Unsure where certain goals should be set? Benchmarking may be a helpful strategy to compare key performance indicators of your herd versus herds of similar size, composition and region. Farm financial consultants often share anonymized economic key performance indicator (KPI) rankings with clients, which may be a good place to start. Similarly, nutrition consulting firms will sometimes track milk production performance across clients for the purpose of benchmarking. For example, our company has developed a record manager platform whose database will soon surpass 10,000 test day evaluations encompassing millions of individual cow records. The platform allows for summary reports to be generated by filtering for specific date ranges, regions of the U.S., breeds of cows, housing types and milking frequencies. If using benchmarking to help determine goals, it is important to be cognizant of potential differences across herds, such as breeds of cows or milking frequency, which may skew what is realistic or attainable for the dairy.
Step 3: Collect, analyze, repeat
Once specific goals are in place, the final step is to collect and analyze the data on a regular, recurring basis. Dairies are really looking for talented people to dissect and analyze the data, prove it and reevaluate, which is an ongoing process.
Perhaps the greatest challenge of big data is aggregating it from multiple sources, linking meaningful metrics and making sense of how they are related to “prove” progress toward goals. On a dairy farm, it is very possible for data generation to occur across five or more platforms, such as herd management software, feed management software, parlor software and activity monitoring software. Compounding the challenge, it is uncommon for all of this software to “talk” to one another, let alone run on the same machine. This is where good data collection and analytics come into play. Aggregating meaningful data from across platforms into a simple, centralized location, such as a spreadsheet, allows for a narrowed focus and simplified tracking across time. For example, the format can be as simple as the example in Table 1 and can be expanded for additional categories, including, repro, health, etc.
It is also important to consider a format that best matches the “learning style” of the readers. For example, some prefer data in tabular form like Table 1, while visual learners prefer graphical representations of the information. Choose the format that promotes meaningful conclusions to be easily gleaned by the target audience. Often, this will involve both report types, tables and graphs.
Collecting and storing data in one easy-to-read location can go a long way to cut to the core of the voluminous data generated on a dairy. Additionally, repeating the data summary at regular intervals over time allows one to more easily identify trends and look back at historical performance.
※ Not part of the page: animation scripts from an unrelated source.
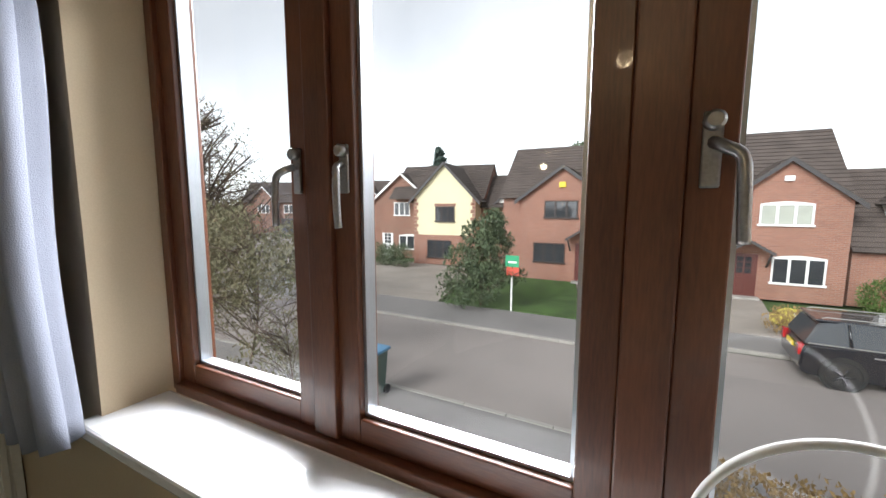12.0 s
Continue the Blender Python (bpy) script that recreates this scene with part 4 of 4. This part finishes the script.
plant("shrub", "tall dark evergreen shrub beside the lawn", "shrub", (-5.3, 21.6, G), 3.2, [((rng.uniform(-.9, .9), rng.uniform(-.7, .7), .6 + 2.9 * k / 12), (1.15 * (1.05 - k / 16), .9, .55)) for k in range(13)], 6500, .07, LEAFD, n=16)
plant("tree", "large blue-green conifer behind the garages", "tree", (.3, 40, G), 12, [((rng.uniform(-.8, .8) * (3.6 * (1 - i / 75) ** .6 + .2), rng.uniform(-1.6, 1.6), 4.6 + 8.0 * i / 75), (.7 + 1.1 * (1 - i / 75), .9, .42)) for i in range(76)], 9500, .16, CONIFER, n=20, r=.2, up=.1, spread=.25)
plant("tree", "small far conifer above the rooftops", "tree", (-29, 62, G), 6, [((rng.uniform(-1, 1) * (2.2 - i * .085), 0, 4.6 + i * .33), (1.7 - i * .055, 1.2, .5)) for i in range(25)], 5000, .2, CONIFER, n=8, r=.2, up=.1, spread=.12)
for x, y, hh in ((-6.5, 39, 9), (-3.4, 41, 9.4)):
    plant("tree", "far leafy tree behind the brick house", "tree", (x, y, G), hh - 2, [((rng.uniform(-1.6, 1.6), rng.uniform(-1, 1), hh - 3.6 + rng.uniform(0, 3)), (.9, .9, .6)) for i in range(9)], 1600, .15, LEAFD, n=10, r=.14)
plant("tree", "bare winter tree at the roadside", "tree", (-13.6, 15.4, G), 7.6, [((0, 0, 5), (2.2, 2, 2.6))], 1500, .05, LEAFS, n=110, r=.09, spread=.36, up=.9, twigs=18)
plant("shrub", "sparse brownish shrub by the near kerb", "shrub", (-8.4, 13.3, G), 3.9, [((rng.uniform(-2.3, 2.6), rng.uniform(-.9, .9), .6 + rng.uniform(0, 3.2)), (.85, .7, .55)) for i in range(26)], 13000, .042, LEAFS, n=46, r=.035, spread=.5, up=.8, twigs=10)
plant("shrub", "bare twiggy shrub by the near kerb", "shrub", (-5.6, 12.3, G), 2.0, [((0, 0, 1.1), (.8, .6, .8))], 700, .03, LEAFS, n=40, r=.03, spread=.5, up=.8, twigs=10)
plant("hedge", "clipped dark green hedge before the brown house", "hedge", (-14.6, 28.4, G), 0, [((-1.2 + .3 * i, 0, .75), (.5, .5, .8)) for i in range(9)], 3200, .06, LEAFD)
plant("shrub", "rounded bright green shrub by the parked car", "shrub", (8.5, 27.0, G), 0, [((0, 0, .7), (.75, .7, .75))], 2000, .05, LEAFG, "clipped shrubs")
plant("shrub", "rounded bright green shrub by the parked car", "shrub", (10.0, 26.6, G), 0, [((0, 0, .75), (.9, .8, .85))], 2400, .05, LEAFG, "clipped shrubs")
plant("shrub", "twiggy leafless shrub by the tiled link", "shrub", (10.8, 26.8, G), 3.4, [((0, 0, 2.0), (1.0, .7, 1.6))], 900, .04, LEAFS, n=40, r=.04, spread=.4, up=.9, twigs=12)
plant("shrub", "low ochre shrub behind the parked car", "shrub", (5.6, 22.8, G), 0, [((-.9 + .45 * i, 0, .45), (.6, .6, .5)) for i in range(5)], 2600, .045, LEAFO)
plant("hedge", "ochre dried hedge below the window", "hedge", (2.6, 12.9, G), 0, [((-1.8 + .4 * i, rng.uniform(-.2, .2), .35), (.5, .6, .4)) for i in range(11)], 5200, .04, LEAFO)

woods = bmesh.new()
leaf_cloud(woods, [((-120 + 3.1 * i + rng.uniform(-1, 1), 78 + rng.uniform(-6, 6), G + rng.uniform(1, 4.2)), (3, 2.5, 2.6)) for i in range(85)], 15000, .42, rng)
tagged(new("far_woods", mesh_of("far_woods", woods, LEAFS)), "hazy line of distant winter trees", "trees", kind="stuff")

# ---- things in the street ----


def vehicle(label, m, paint, length=4.25, wb=2.67, group=""):
    """A five-door hatchback; local x forward from the rear axle, z up from the road."""
    car = thing("car", label, "car", m)
    r0 = -.78
    r1 = r0 + length
    lower = [(r0, .42), (r0 + .03, .78), (r0 + .10, .98), (r1 - 1.25, 1.02), (r1 - .35, .93), (r1 - .06, .75), (r1, .45), (r1 - .1, .24), (r0 + .12, .24)]
    bm = bmesh.new()
    extrude_poly(bm, lower, 1, -.86, .86)
    bmesh.ops.bevel(bm, geom=bm.edges[:], offset=.05, segments=2, affect='EDGES')
    part("body", bm, paint, car)
    cabin = [(r0 + .08, .97), (r0 + .32, 1.46), (r0 + .75, 1.53), (r1 - 1.95, 1.52), (r1 - 1.15, 1.0)]
    bm = bmesh.new()
    vs = extrude_poly(bm, cabin, 1, -.78, .78)
    for v in vs:
        v.co.y *= 1 - max(0, v.co.z - 1.0) * .32
    bmesh.ops.bevel(bm, geom=bm.edges[:], offset=.03, segments=2, affect='EDGES')
    part("cabin_glass", bm, PANEG, car)
    bm = bmesh.new()
    slab(bm, (r0 + .28, -.64, 1.495), (r1 - 1.9, .64, 1.555), .025)
    part("roof", bm, paint, car)
    for s in (-1, 1):
        bm = bmesh.new()
        tube(bm, [(r0 + .4, s * .56, 1.57), (r0 + .5, s * .56, 1.60), (r1 - 2.2, s * .56, 1.60), (r1 - 2.0, s * .56, 1.565)], .014, 6)
        part("roof_rail", bm, STEEL, car)
        for x in (r0 + .55, r0 + 1.35):
            bm = bmesh.new()
            tube(bm, [(x + .35, s * .80, 1.0), (x + .30, s * .655, 1.50)], .03, 6)
            part("pillar", bm, paint, car)
        bm = bmesh.new()
        slab(bm, (r0 + .15, s * .80 - .02, .985), (r1 - 1.2, s * .80 + .02, 1.01), .005)
        part("chrome_strip", bm, STEEL, car)
        bm = bmesh.new()
        slab(bm, (r1 - 1.62, s * .92 - .08, 1.02), (r1 - 1.5, s * .92 + .08, 1.14), .03)
        part("mirror", bm, paint, car)
        bm = bmesh.new()
        slab(bm, (r0 - .015, s * .70 - .10, .68), (r0 + .10, s * .70 + .10, .95), .02)
        part("tail_lamp", bm, REDL, car)
        bm = bmesh.new()
        v = bmesh.ops.create_uvsphere(bm, u_segments=12, v_segments=8, radius=.13)["verts"]
        bmesh.ops.translate(bm, verts=v, vec=(r1 - .14, s * .66, .74))
        part("headlight", bm, LABEL, car)
        for x in (r0 + 1.25, r0 + 2.2):
            bm = bmesh.new()
            slab(bm, (x, s * .87 - .012, .84), (x + .18, s * .87 + .012, .87), .006)
            part("door_handle", bm, STEEL, car)
        for x in (0, wb):
            bm = bmesh.new()
            lathe(bm, [(.42, -.02), (.42, .03)], 24)
            bmesh.ops.rotate(bm, verts=bm.verts, cent=(0, 0, 0), matrix=Matrix.Rotation(radians(90), 3, 'X'))
            bmesh.ops.translate(bm, verts=bm.verts, vec=(x, s * .86, .36))
            part("wheel_arch", bm, RUBBER, car)
            bm = bmesh.new()
            lathe(bm, [(.20, -.10), (.30, -.10), (.335, -.08), (.335, .08), (.30, .10), (.20, .10)], 28)
            bmesh.ops.rotate(bm, verts=bm.verts, cent=(0, 0, 0), matrix=Matrix.Rotation(radians(90), 3, 'X'))
            bmesh.ops.translate(bm, verts=bm.verts, vec=(x, s * .82, .337))
            wh = part("wheel", bm, RUBBER, car)
            bm = bmesh.new()
            for k in range(5):
                a = 2 * math.pi * k / 5
                tube(bm, [(x, s * .91, .337), (x + .20 * math.cos(a), s * .92, .337 + .20 * math.sin(a))], .025, 6)
            part("spokes", bm, PEWTER if paint is SILVER else BLACK, wh)
    bm = bmesh.new()
    slab(bm, (r0 - .012, -.26, .74), (r0 + .02, .26, .85), .003)
    part("number_plate", bm, YELP, car)
    return car


vehicle("dark parked hatchback with roof rails", pose(4.78, 19.65, G - .08, 0, 0, -2), CARP)
vehicle("silver hatchback parked on a far drive", pose(-28.2, 39.5, G - .1, 0, 0, 10), SILVER)

wb = thing("wheelie_bin", "green wheeled bin with a blue lid", "bin", pose(-4.55, 13.4, G))
bm = bmesh.new()
vs = slab(bm, (-.27, -.32, .04), (.27, .32, .98), .03)
for v in bm.verts:
    if v.co.z < .5:
        v.co.x *= .82
        v.co.y *= .82
part("body", bm, BING, wb)
bm = bmesh.new()
slab(bm, (-.30, -.36, .985), (.30, .38, 1.06), .025)
part("lid", bm, BLUEL, wb)
for s in (-1, 1):
    bm = bmesh.new()
    tube(bm, [(s * .27, .28, .10), (s * .22, .28, .10)], .10, 14)
    part("wheel", bm, RUBBER, wb)

sg = thing("sale_board", "green and red estate board on a post", "sign", pose(-3.95, 21.4, G))
bm = bmesh.new()
slab(bm, (-.03, -.03, 0), (.03, .03, 2.15))
part("post", bm, WHITEF, sg)
bm = bmesh.new()
slab(bm, (-.25, -.05, 1.75), (.28, -.03, 2.2))
part("upper_board", bm, SIGNG, sg)
bm = bmesh.new()
slab(bm, (-.2, -.055, 1.42), (.30, -.03, 1.75))
part("lower_board", bm, SIGNR, sg)
bm = bmesh.new()
slab(bm, (-.14, -.062, 1.9), (.2, -.056, 1.98))
part("lettering_bar", bm, WHITEF, sg)

sk = thing("rubbish_sacks", "yellow and white sacks dumped on the drive", "sacks", pose(5.0, 24.3, G))
for k, (x, y, mt) in enumerate(((0, 0, BAGY), (.55, .1, WHITEF), (.25, .5, BAGY))):
    bm = bmesh.new()
    v = bmesh.ops.create_icosphere(bm, subdivisions=3, radius=.36)["verts"]
    for w in v:
        w.co *= 1 + .25 * noise.noise(w.co * 5 + Vector((k * 3, 0, 0)))
        w.co.z = max(-.2, w.co.z * .75)
    bmesh.ops.translate(bm, verts=v, vec=(x, y, .2))
    part("sack", bm, mt, sk)
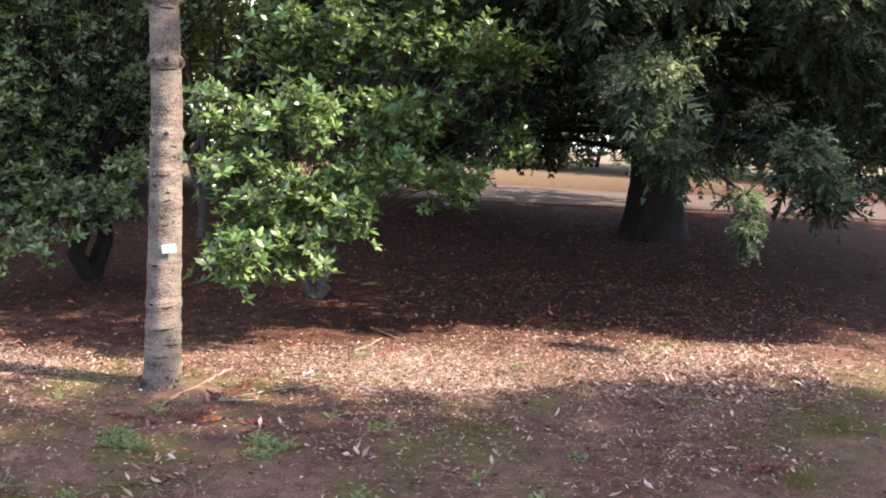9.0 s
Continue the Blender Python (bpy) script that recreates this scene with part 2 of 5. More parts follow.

Information from the past can help to explain the present and demonstrate obstacles for the future (i.e., weather, stocking rates, herd profile).
With the exponential growth in technology we’ve experienced this century, we’re undoubtedly generating more data on our dairy farms than we ever have before. While it can sometimes feel like the amount of data we have access to surpasses our ability to interpret it, taking steps to filter through the noise, set goals and analyze progress allows us to harness the information in a way that informs productive and profitable decision-making.